O Matopiba tem 73 milhões de hectares em três biomas: Cerrado ( 66,5 milhões de hectares, o equivalente a 91% da área), Amazônia (5,3 milhões de hectares correspondentes a 7,3%) e Caatinga (1,2 milhão de hectares que ocupam 1,7%). Sendo reconhecida como área de franca expansão agropecuária pelo Governo Federal desde 2015, o Matopiba é uma porteira aberta para a devastação da Amazônia.

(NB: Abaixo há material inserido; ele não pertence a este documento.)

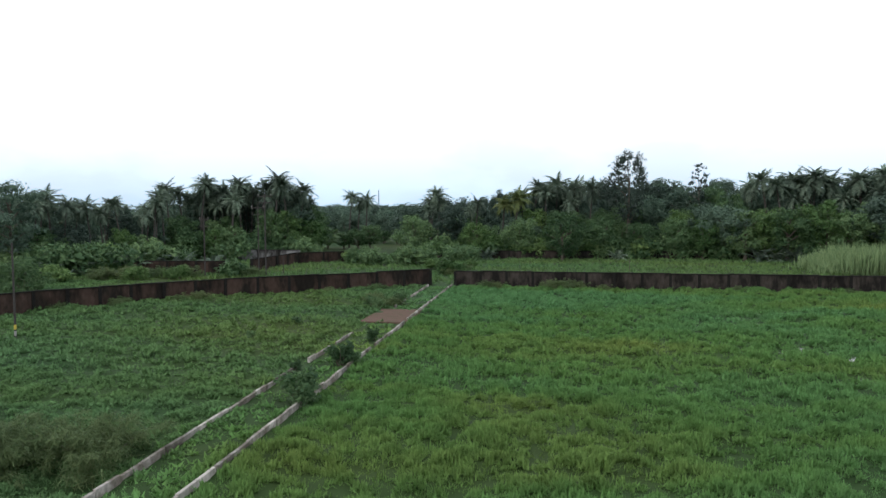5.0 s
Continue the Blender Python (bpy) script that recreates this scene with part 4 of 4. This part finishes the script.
az = -56.0
while az < 68:
    d0 = front(az)
    for row, (dd, drop, kinds) in enumerate(((16, -0.1, ("round", "tallround", "round2", "tiered")), (9, 0.6, ("round", "round2", "mango", "round")), (2, 1.7, ("mango", "round2", "light", "airy", "lime", "mango")))):
        a = az + rng_t.uniform(-0.9, 0.9)
        k = rng_t.choice(kinds)
        el = skyline(a) + (0.15 if a > -5 else 0.0) - drop - abs(rng_t.gauss(0, 0.16 if row == 0 else 0.75))
        if 42 < a < 57 and row > 0:
            continue
        if -20 < a < -12 and row == 2:
            continue
        grown(KINDS[k], a, d0 + dd + rng_t.uniform(-2, 2), el, NATURAL[k], rng_t.uniform(0.75, 1.3))
    az += 2.1
# a farther line closes the gaps
az = -58.0
while az < 70:
    grown(KINDS["round2"], az + rng_t.uniform(-0.5, 0.5), 185 + rng_t.uniform(-8, 8), max(0.15, min(1.6, skyline(az) - 0.4)) + rng_t.uniform(-0.3, 0.35), 9.4, rng_t.uniform(1.0, 1.6))
    az += 2.4

for k in range(34):
    grown(KINDS["round2"], -21 + 10 * k / 34 + rng_t.uniform(-0.2, 0.2), 230 + 90 * rng_t.random(), rng_t.uniform(0.05, 0.45), 8.8, 1.5)
for k in range(7):
    grown(KINDS["light"], -20 + 8 * k / 7 + rng_t.uniform(-0.2, 0.2), 140 + 30 * rng_t.random(), rng_t.uniform(-2.2, -1.0), 6.4, 1.3)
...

O presidente da Associação Quilombola Agropastoril de Araçá/Volta, Lucas Marcolino, acompanhou toda essa história e hoje é uma das principais pessoas à frente da luta pela mitigação e compensação dos prejuízos causados. “A ferrovia entrou invadindo o nosso território, derrubando árvores frutíferas e roças. Nós denunciamos para a Fundação Palmares e foi aí que começamos. Dissemos que a ferrovia até poderia passar, mas que não iríamos arcar com tudo sozinhos. Então, cobramos a regularização do território, enxergamos os problemas mas também as oportunidades”.

O território está às margens do Rio São Francisco, que compõe a identidade e o modo de vida local. Um dos principais impactos causados pela obra da ponte, além da destruição de áreas produtivas, foi o aterro de um braço de rio onde pescavam. Lucas também cita a derrubada de árvores centenárias e o fato de que o restante da estrutura a ser construída “vai criar um paredão de seis metros de altura no meio da comunidade” e afetar o fluxo de circulação dentro do próprio quilombo.

Enquanto a obra está parada, as comunidades lutam contra o tempo para conseguir o máximo possível de garantias e contrapartidas pelo que já sofreram e o que ainda vão sofrer. A fome de progresso é imbatível e Lucas já tenta prever o que pode acontecer quando o trem começar a passar. 

“O barulho, a vibração até mesmo na água, com impacto nos peixes. Os pescadores aqui já mudaram totalmente a sua rotina. Além disso, vem a pressão da especulação fundiária, porque uma infraestrutura dessas valoriza as terras. É difícil a gente dimensionar o que vai acontecer no futuro. Sabemos o seguinte: para fazer uma simples estrada aqui houve um pequeno aterro que já mudou a dinâmica das águas. Quando a gente fala isso para os técnicos dessa ponte, eles negam”.

Por não atender o estudo do componente quilombola, o licenciamento da ponte foi suspenso pelo Ibama em 2019 e a Justiça também determinou a paralisação da obra. Os trabalhos foram iniciados ignorando completamente o fato de que o território tem sua identidade quilombola certificada pela Fundação Palmares desde 2004 e reconhecida pelo Instituto Nacional de Colonização e Reforma Agrária (Incra) desde 2023. A Instrução Normativa Nº 111/2021 do Incra estabelece procedimentos específicos a serem observados nos processos de licenciamento ambiental de obras, atividades ou empreendimentos que impactem terras quilombolas.

Atualmente, um acordo proposto pelo Ministério Público Federal (MPF) aguarda assinatura das hierarquias responsáveis na chefia da Infra S.A, no Ministério dos Transportes, e do Incra, no Ministério do Desenvolvimento Agrário. A ideia é regularizar a situação fundiária das terras quilombolas, inclusive com uma contrapartida financeira da Infra S.A para apoiar o Incra nesta tarefa. Confiraa reportagem na integra Aqui.

“Com isso, devolvemos a questão para os trilhos do procedimento correto, que deveria ter sido sempre feito, com o diálogo junto aos territórios, consulta prévia, livre e informada, e o componente quilombola no licenciamento ambiental, que não pode ser objeto de renúncia ou acordo, não tem como deixar de fazer isso. Estamos tentando ajustar o restante para que a obra só tenha continuidade com essas providências que consideramos necessárias para equilibrar os direitos dos envolvidos”, explica Rafael Guimarães, Procurador da República responsável pelo caso.